*Given instruction*
Can all of these lines be returned exactly?

··· Supplied material

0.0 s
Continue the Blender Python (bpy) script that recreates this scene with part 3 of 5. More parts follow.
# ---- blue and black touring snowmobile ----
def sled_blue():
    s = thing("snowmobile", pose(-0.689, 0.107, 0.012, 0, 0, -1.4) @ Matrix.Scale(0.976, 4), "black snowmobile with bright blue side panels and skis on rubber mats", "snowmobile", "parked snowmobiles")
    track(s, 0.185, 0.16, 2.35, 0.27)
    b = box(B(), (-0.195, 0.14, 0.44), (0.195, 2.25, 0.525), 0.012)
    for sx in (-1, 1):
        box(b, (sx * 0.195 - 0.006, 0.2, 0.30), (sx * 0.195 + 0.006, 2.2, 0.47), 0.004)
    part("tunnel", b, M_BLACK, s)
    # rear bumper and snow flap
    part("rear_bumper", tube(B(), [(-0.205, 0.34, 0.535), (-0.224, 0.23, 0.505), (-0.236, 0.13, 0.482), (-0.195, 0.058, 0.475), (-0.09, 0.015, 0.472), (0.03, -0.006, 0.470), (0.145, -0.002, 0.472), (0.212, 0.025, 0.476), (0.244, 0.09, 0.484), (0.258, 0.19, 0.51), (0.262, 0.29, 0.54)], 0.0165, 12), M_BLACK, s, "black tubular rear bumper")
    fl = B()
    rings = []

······

*Written response*
0.0 s
Continue the Blender Python (bpy) script that recreates this scene with part 3 of 5. More parts follow.
# ---- blue and black touring snowmobile ----
def sled_blue():
    s = thing("snowmobile", pose(-0.689, 0.107, 0.012, 0, 0, -1.4) @ Matrix.Scale(0.976, 4), "black snowmobile with bright blue side panels and skis on rubber mats", "snowmobile", "parked snowmobiles")
    track(s, 0.185, 0.16, 2.35, 0.27)
    b = box(B(), (-0.195, 0.14, 0.44), (0.195, 2.25, 0.525), 0.012)
    for sx in (-1, 1):
        box(b, (sx * 0.195 - 0.006, 0.2, 0.30), (sx * 0.195 + 0.006, 2.2, 0.47), 0.004)
    part("tunnel", b, M_BLACK, s)
    # rear bumper and snow flap
    part("rear_bumper", tube(B(), [(-0.205, 0.34, 0.535), (-0.224, 0.23, 0.505), (-0.236, 0.13, 0.482), (-0.195, 0.058, 0.475), (-0.09, 0.015, 0.472), (0.03, -0.006, 0.470), (0.145, -0.002, 0.472), (0.212, 0.025, 0.476), (0.244, 0.09, 0.484), (0.258, 0.19, 0.51), (0.262, 0.29, 0.54)], 0.0165, 12), M_BLACK, s, "black tubular rear bumper")
    fl = B()
    rings = []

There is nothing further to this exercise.